▸ WHAT IS NEEDED
Copy out all lines of the records in which the word "Continue" appears.

BEGIN RECORDS SHOWN

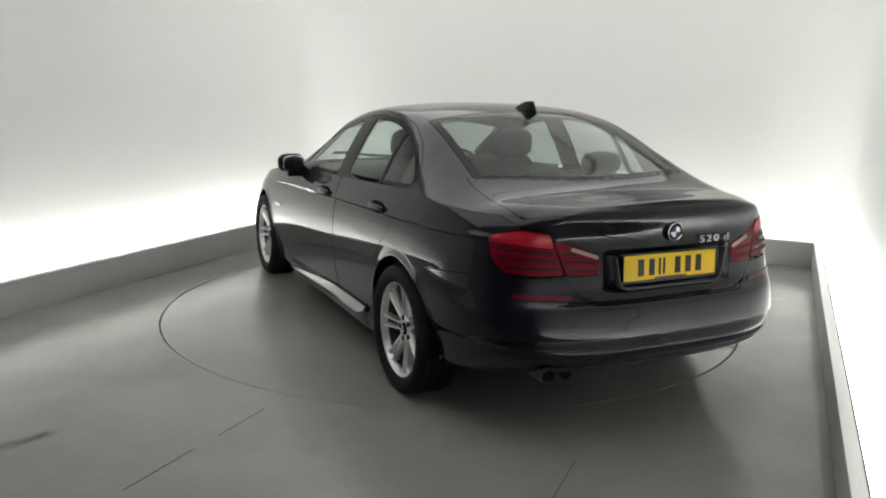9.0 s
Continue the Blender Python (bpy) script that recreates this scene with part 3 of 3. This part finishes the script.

END RECORDS SHOWN
BEGIN RECORDS SHOWN

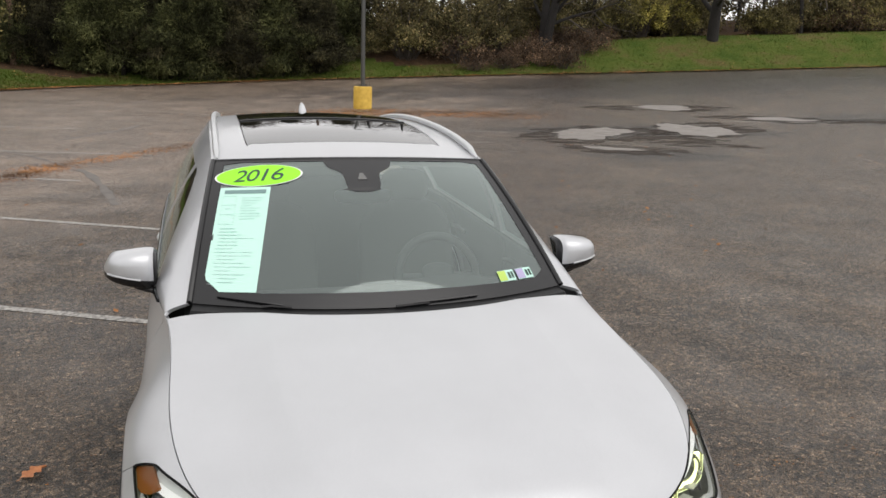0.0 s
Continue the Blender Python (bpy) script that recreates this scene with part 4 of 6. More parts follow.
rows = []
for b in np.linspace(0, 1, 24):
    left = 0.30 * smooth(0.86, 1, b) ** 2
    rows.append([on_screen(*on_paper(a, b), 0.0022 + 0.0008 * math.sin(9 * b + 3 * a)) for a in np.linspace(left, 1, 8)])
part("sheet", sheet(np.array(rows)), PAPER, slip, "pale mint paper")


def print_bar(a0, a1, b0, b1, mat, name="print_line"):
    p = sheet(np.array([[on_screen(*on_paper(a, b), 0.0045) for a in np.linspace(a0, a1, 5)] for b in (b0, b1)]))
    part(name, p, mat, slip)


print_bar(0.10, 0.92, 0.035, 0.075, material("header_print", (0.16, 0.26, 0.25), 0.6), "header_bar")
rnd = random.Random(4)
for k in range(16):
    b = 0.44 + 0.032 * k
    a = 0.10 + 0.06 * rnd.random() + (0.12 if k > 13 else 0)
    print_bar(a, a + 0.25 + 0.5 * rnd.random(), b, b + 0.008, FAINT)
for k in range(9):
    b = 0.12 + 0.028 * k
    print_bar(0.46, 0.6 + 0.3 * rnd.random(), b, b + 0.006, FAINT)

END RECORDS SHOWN

▸ RESPONSE TO THIS EXERCISE
Continue the Blender Python (bpy) script that recreates this scene with part 3 of 3. This part finishes the script.
Continue the Blender Python (bpy) script that recreates this scene with part 4 of 6. More parts follow.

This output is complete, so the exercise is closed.